As part of the Pops Edgefest series, the June 19 and 20 concerts will feature alternative rock singer Amanda Palmer of the Dresden Dolls. These concerts will not follow the traditional Pops model and may contain explicit lyrics.
If you wish to exchange your tickets to these performances, please contact SymphonyCharge at 888-266-1200 or visit the box office at Symphony Hall.

I applaud this sort of initiative. I have been to many a concert that could have used such a warning.

As part of our continuing mollification of superannuated subscribers, this week’s concerts will feature a big-name soloist playing a very old piece while the rest of the musicians phone it in. If you wish to exchange your tickets to these performances, please contact us or visit the box office.

As part of a misguided effort to appeal to Generations “Q” and higher, this week’s concerts will feature the conductor filling time that could have been devoted to music with long spoken introductions and awkward jokes. If you wish to exchange your tickets to these performances, please contact us or visit the box office.

As part of our marketing department’s desired pattern of risk-averse programming, this week’s supposed new-music concert will be made up entirely of pieces that sound like watered-down John Williams. If you wish to exchange, &c.

Classical Music: second-guessing the audience since 1970!

Dancing In the Dark

Cyd Charisse, who died yesterday, really was one of my favorite dancers. She was famous for the femme fatale roles she exemplified throughout the 1950s (beginning with one of the all-time great film entrances in her appearance in Singin’ In the Rain), but she was in a different category than most of her female colleagues—at a time when the prevalent style of female dance in Hollywood musicals was the high-octane athleticism of Eleanor Powell or Ann Miller, Charisse was effortlessly smooth. Here’s perhaps my favorite example, her and Fred Astaire in the “Fated to be Mated” number from Silk Stockings—precise, casual grace.
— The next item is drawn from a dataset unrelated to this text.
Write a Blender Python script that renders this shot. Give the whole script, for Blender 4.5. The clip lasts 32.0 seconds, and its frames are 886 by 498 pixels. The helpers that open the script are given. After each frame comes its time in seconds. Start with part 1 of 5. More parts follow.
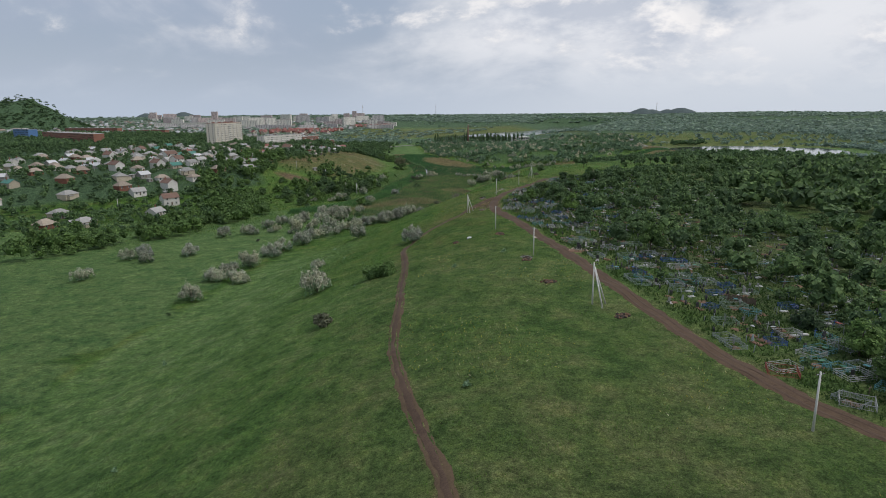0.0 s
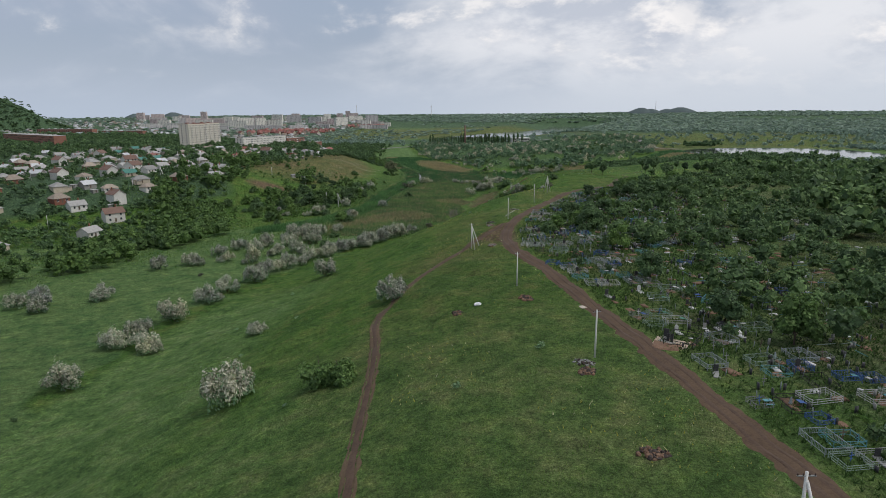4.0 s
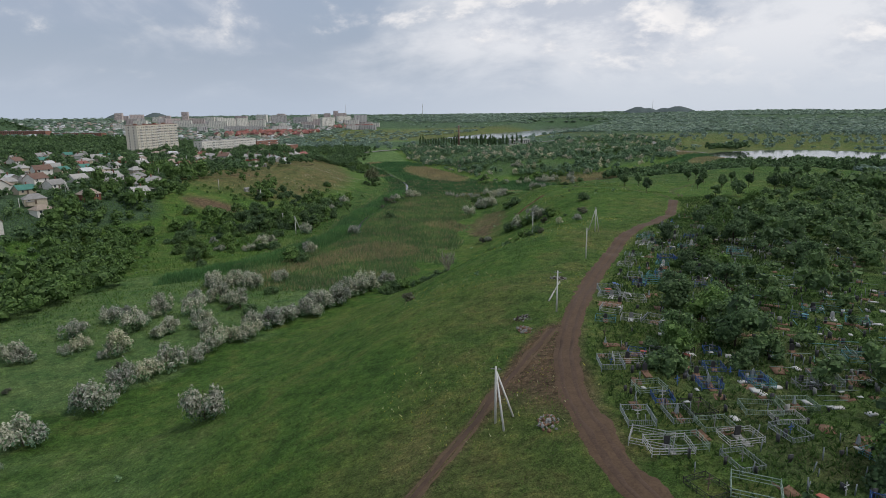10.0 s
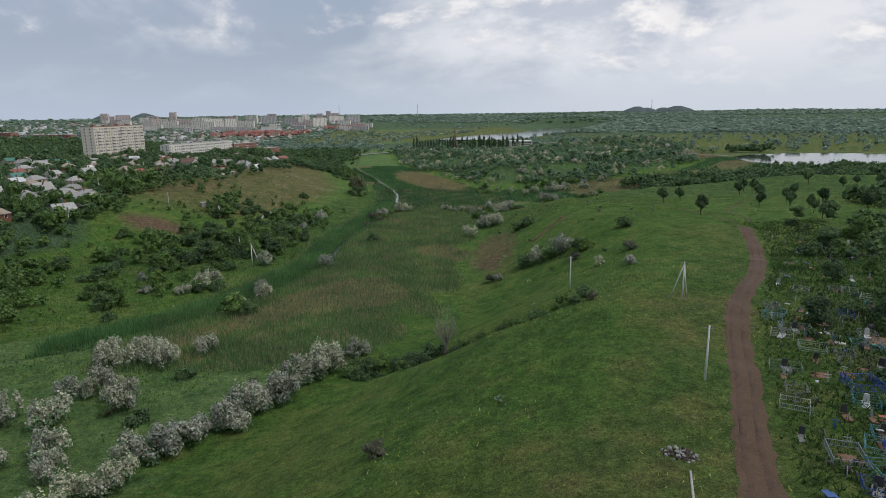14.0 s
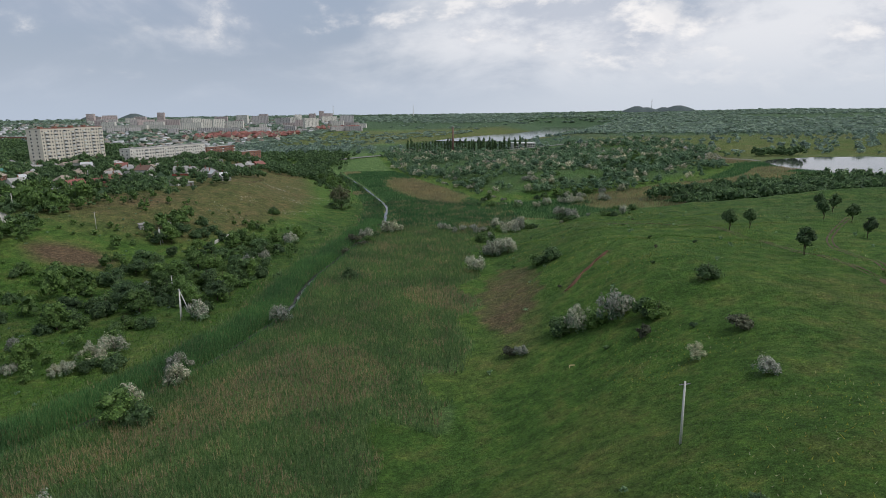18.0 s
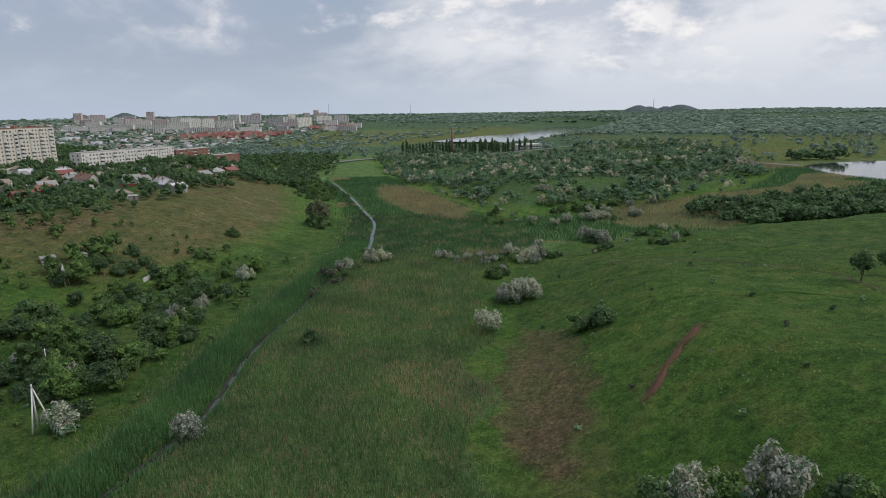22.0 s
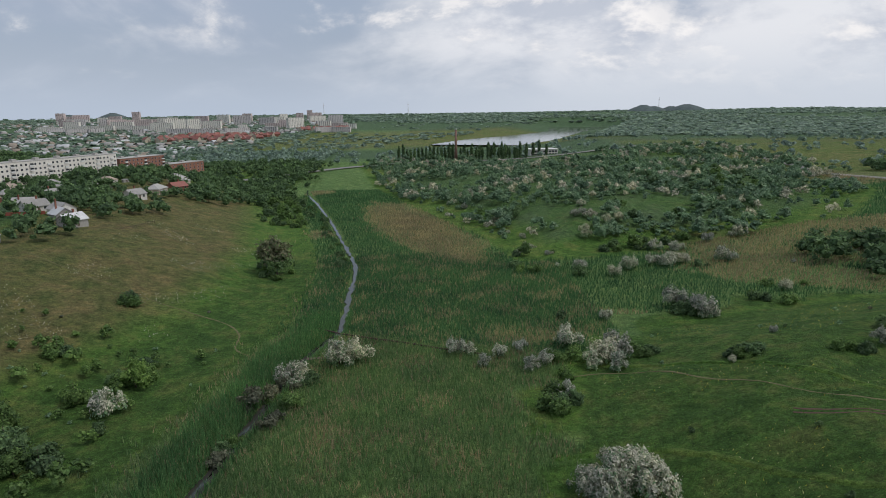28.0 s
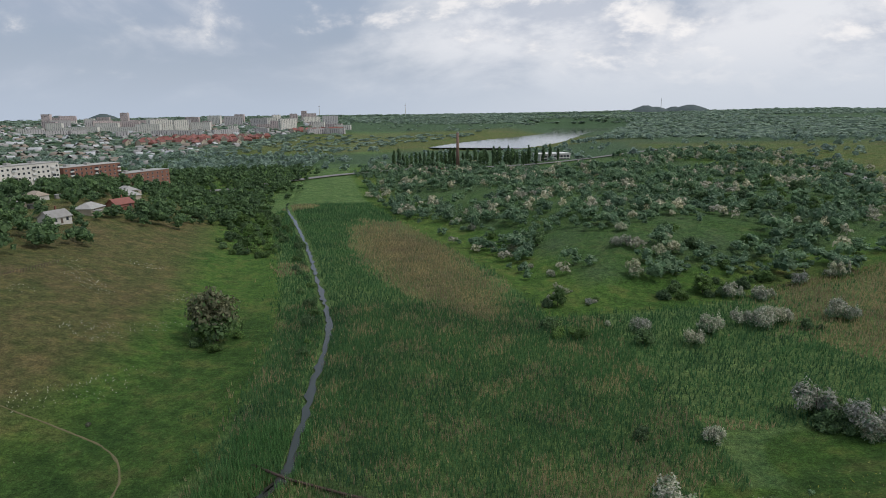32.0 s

Her New York Times obituary reports that she “was believed to be 86″—a nice bit of old-time movie-star historical fog.

One-Armed Bandits

In light of Daniel Wolf’s plea for more intellectual property law expertise and input on the part of music scholars, it’s worth pondering this little cautionary tale: CBS Home Video has just released another volume of the 1960s television series The Fugitive on DVD, with one rather glaring change—all the original music has been stripped out and replaced by a recomposed substitute. As The Classic TV History Blog reports:

This is not the removal of occasional snippets of songs, which has (lamentably) become commonplace in the DVD realm because it’s expensive to clear the rights to popular tunes for home video. Instead, it’s the wholesale deletion of the entire original musical element of the series—and without any warning to consumers beyond a standard boilerplate disclaimer in tiny print. This is the first time any television show has arrived on DVD in such an aurally mutilated form. It’s a very big deal.

It’s not entirely clear why the change was made. The Fugitive relied on a tailor-made library of themes and cues by jazz composer Pete Rugolo, though sometimes also licensing stock music from CBS—but all concerned entities are now owned outright by Viacom. Was hiring composer Mark Heyes to substitute music on the fly simply cheaper than tracking down the old stock music composers and negotiating a royalty? (On the Film Score Monthly message boards, there was a report that the publishing rights for some cues were owned by a defunct company, and there was no clear transference; but, as others pointed out, that didn’t seem to affect the DVD release of the show’s first season.) Maybe we can get all the lawyers to fight it out on top of a carnival tower.